Pesticide fate at catchment scale: conceptual modelling of stream CSIA data
Stefanie R. Lutz1, Ype van der Velde2, Omniea F. Elsayed3, Gwenaël Imfeld3, Marie Lefrancq3, Sylvain Payraudeau3, and Boris M. van Breukelen41UFZ Helmholtz Centre for Environmental Research, Department Catchment Hydrology, Theodor-Lieser-Str. 4, 06120 Halle (Saale), Germany 2Department of Earth Sciences, Faculty of Earth and Life Sciences, VU University Amsterdam, De Boelelaan 1085, 1081 HV Amsterdam, The Netherlands 3Laboratoire d'hydrologie et de Géochimie de Strasbourg (LHyGeS), Université de Strasbourg/ENGEES, 1 rue Blessig, 67084 Strasbourg cedex, France 4Delft University of Technology, Faculty of Civil Engineering and Geosciences, Department of Water Management, Stevinweg 1, Delft, The Netherlands
Abstract. Compound-specific stable isotope analysis (CSIA) has proven beneficial in the characterization of contaminant degradation in groundwater, but it has never been used to assess pesticide transformation at catchment scale.

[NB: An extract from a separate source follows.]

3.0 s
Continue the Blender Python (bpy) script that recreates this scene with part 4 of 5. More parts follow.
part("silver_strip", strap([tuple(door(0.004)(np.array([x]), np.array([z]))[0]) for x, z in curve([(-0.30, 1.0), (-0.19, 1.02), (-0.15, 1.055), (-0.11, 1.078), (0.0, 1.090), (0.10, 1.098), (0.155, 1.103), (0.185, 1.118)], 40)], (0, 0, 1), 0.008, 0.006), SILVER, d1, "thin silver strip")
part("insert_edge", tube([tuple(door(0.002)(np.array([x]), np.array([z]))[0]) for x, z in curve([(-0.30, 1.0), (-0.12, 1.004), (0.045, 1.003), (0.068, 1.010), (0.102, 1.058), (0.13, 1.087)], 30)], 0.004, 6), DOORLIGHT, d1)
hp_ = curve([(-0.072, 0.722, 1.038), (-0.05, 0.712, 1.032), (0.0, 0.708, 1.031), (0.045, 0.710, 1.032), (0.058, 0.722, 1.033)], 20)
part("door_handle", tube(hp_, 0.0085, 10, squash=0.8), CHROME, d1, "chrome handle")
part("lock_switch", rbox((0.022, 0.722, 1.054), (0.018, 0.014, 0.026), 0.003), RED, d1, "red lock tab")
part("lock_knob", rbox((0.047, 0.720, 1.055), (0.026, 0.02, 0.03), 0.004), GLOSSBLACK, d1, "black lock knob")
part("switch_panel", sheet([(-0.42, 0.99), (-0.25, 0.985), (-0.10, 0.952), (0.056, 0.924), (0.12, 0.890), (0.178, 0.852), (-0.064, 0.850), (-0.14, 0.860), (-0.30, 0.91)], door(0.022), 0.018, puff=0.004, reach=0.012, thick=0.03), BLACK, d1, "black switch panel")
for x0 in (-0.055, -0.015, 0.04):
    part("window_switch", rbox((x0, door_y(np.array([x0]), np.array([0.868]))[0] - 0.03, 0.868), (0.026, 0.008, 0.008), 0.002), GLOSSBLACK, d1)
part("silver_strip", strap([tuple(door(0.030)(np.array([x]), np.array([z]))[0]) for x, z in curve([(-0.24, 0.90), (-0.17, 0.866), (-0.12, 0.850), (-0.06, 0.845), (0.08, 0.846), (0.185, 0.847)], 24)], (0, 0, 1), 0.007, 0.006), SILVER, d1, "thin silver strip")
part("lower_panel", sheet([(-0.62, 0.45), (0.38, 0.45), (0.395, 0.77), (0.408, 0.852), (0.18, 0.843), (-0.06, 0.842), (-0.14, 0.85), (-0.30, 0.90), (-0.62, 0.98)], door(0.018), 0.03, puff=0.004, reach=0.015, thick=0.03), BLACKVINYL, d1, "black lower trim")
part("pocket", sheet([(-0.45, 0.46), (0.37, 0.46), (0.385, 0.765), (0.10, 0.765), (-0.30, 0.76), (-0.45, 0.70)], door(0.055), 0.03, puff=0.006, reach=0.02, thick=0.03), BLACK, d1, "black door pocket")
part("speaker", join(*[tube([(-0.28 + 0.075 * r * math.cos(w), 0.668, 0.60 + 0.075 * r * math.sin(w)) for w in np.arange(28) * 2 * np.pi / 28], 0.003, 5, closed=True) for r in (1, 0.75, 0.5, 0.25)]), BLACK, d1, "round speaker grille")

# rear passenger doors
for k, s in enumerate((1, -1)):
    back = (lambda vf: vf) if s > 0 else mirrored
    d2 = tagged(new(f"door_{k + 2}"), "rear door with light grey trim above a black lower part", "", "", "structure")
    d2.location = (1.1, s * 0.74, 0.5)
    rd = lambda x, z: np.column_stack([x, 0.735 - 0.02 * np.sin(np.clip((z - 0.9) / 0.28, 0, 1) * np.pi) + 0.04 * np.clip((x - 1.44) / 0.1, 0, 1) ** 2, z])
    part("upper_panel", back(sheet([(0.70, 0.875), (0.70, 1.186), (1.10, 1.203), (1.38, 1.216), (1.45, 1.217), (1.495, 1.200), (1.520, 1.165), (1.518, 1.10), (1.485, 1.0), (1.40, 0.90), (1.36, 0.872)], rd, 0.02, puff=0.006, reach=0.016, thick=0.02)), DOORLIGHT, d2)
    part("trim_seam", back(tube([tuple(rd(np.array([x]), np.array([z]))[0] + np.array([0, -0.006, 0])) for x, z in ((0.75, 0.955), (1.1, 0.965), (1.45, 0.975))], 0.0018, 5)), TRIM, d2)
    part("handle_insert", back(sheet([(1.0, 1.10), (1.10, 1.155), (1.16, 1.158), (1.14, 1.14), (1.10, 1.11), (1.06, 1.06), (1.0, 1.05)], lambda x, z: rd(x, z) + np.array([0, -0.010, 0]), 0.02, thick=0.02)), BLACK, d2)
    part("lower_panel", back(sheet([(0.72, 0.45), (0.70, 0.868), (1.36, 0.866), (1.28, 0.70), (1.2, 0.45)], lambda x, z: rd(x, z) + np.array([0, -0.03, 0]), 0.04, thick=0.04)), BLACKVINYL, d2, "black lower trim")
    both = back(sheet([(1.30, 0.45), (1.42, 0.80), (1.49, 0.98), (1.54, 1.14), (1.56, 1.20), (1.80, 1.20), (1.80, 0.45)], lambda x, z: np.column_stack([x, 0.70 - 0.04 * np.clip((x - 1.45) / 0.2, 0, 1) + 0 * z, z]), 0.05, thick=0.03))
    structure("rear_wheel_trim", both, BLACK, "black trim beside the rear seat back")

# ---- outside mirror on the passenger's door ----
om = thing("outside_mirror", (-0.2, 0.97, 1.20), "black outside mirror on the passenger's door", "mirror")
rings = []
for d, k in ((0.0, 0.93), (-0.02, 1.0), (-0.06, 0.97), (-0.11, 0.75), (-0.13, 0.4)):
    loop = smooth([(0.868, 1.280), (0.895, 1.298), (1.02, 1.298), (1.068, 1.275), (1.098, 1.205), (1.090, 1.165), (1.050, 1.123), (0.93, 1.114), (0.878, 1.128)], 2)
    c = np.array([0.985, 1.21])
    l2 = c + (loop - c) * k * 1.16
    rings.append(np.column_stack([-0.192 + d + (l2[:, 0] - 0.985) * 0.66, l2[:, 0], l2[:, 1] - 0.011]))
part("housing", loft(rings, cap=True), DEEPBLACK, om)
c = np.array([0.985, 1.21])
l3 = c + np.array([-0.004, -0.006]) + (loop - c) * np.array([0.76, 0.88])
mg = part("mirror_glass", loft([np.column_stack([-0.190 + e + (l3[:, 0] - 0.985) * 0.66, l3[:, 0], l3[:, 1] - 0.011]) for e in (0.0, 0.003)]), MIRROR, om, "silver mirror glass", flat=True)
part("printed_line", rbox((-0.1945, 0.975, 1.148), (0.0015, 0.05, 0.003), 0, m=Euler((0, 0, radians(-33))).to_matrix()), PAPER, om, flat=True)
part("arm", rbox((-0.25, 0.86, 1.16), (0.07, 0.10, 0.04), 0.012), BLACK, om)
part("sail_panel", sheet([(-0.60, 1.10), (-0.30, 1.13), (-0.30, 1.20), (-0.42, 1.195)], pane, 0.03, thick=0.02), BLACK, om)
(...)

This study presents concentration and carbon CSIA data of the herbicides S-metolachlor and acetochlor from three locations (plot, drain, and catchment outlets) in a 47-ha agricultural catchment (Bas-Rhin France). Herbicide concentrations at the catchment outlet were highest (62 μg L−1) in response to an intense rainfall event following herbicide application. Increasing δ13C-values of S-metolachlor and acetochlor by more than 2 ‰ during the study period indicated herbicide degradation. To assist the interpretation of these data, discharge, concentrations and δ13C-values of S-metolachlor were modelled with a conceptual mathematical model using the transport formulation by travel time distributions. Testing of different model setups supported the assumption that degradation half-lives (DT50) increase with increasing soil depth, which can be straightforwardly implemented in conceptual models using travel time distributions. Moreover, model calibration yielded an estimate of a field-integrated isotopic enrichment factor as opposed to laboratory-based assessments of enrichment factors in closed systems. Thirdly, the Rayleigh equation commonly applied in groundwater studies was tested by our model for its potential to quantify degradation at catchment scale. It provided conservative estimates on the extent of degradation as occurred in stream samples. However, largely exceeding the simulated degradation within the entire catchment, these estimates were not representative of overall degradation at catchment scale. The conceptual modelling approach thus enabled us to upscale sample-based CSIA information on degradation to the catchment scale. Overall, this study demonstrates the benefit of combining monitoring and conceptual modelling of concentrations and CSIA data, and advocates the use of travel time distributions for assessing pesticide fate and transport at catchment scale.
Lutz, S. R., van der Velde, Y., Elsayed, O. F., Imfeld, G., Lefrancq, M., Payraudeau, S., and van Breukelen, B. M.: Pesticide fate at catchment scale: conceptual modelling of stream CSIA data, Hydrol. Earth Syst. Sci. Discuss., doi:10.5194/hess-2017-202, in review, 2017.